More complex architectures often require operators to refine how circuit breaking is applied. In our previous example of attempting to remediate the storage cluster’s slowness, the operations team may likely get better results (while causing less downstream disruption) by circuit-breaking long-running queries first and then adjusting the breaker as needed. Such refinements are often achieved by combining operational patterns such as circuit breakers with timeouts.

Another big difference between applying circuit breaking as an operational pattern and applying it as a developer pattern relates to how circuit breaking capabilities are made available. For developers, circuit breakers are typically provided in the form of a library that applications can link against. With a few exceptions, operators don’t have this option. Instead, they rely on the circuit-breaking capabilities of separately deployed middleware like API gateways or as part of an underlying platform such as a service mesh.

However, with the advent of large-scale, organic architectures, operators need the ability to apply circuit breaking not just between individual services, but between arbitrary and at times extensive sets of services. Implementing circuit breaking between sets of services is excruciatingly difficult to achieve with middleware or platforms that are designed to connect pairs of services in fairly static, small or mid-sized architectures.
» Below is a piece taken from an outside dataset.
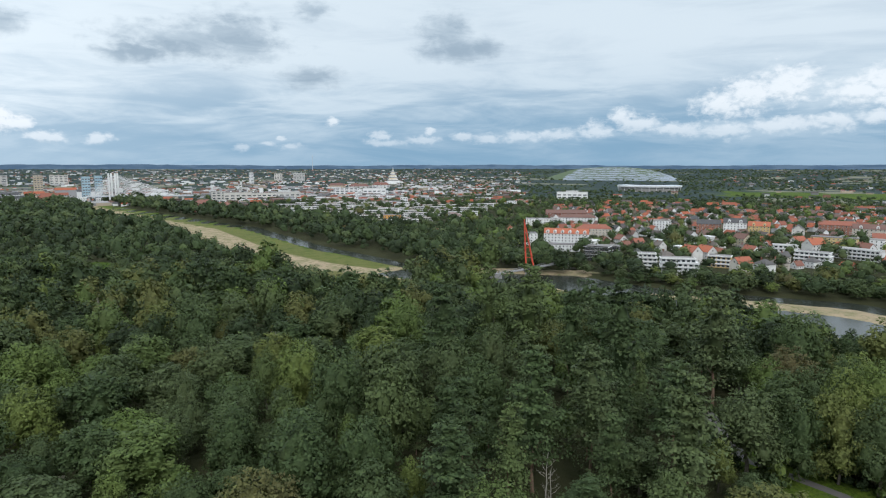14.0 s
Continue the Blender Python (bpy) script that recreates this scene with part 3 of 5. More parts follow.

This is because each proxying instance has to be configured to differentiate between all kinds of clients as well as services and to do so in a manner that is consistent with every other instance of the cluster. Cloud traffic controllers such as Glasnostic are much better suited for this task.

Finally, due to the complex and unpredictable nature of emergent behaviors in large-scale and dynamic architectures, circuit breaking for operational purposes can no longer rely on a static, “set-and-forget” configuration based on timers, failure budgets and reset canaries. Instead, operators need to be able to open or close breakers on demand and to adjust their functionality in real-time.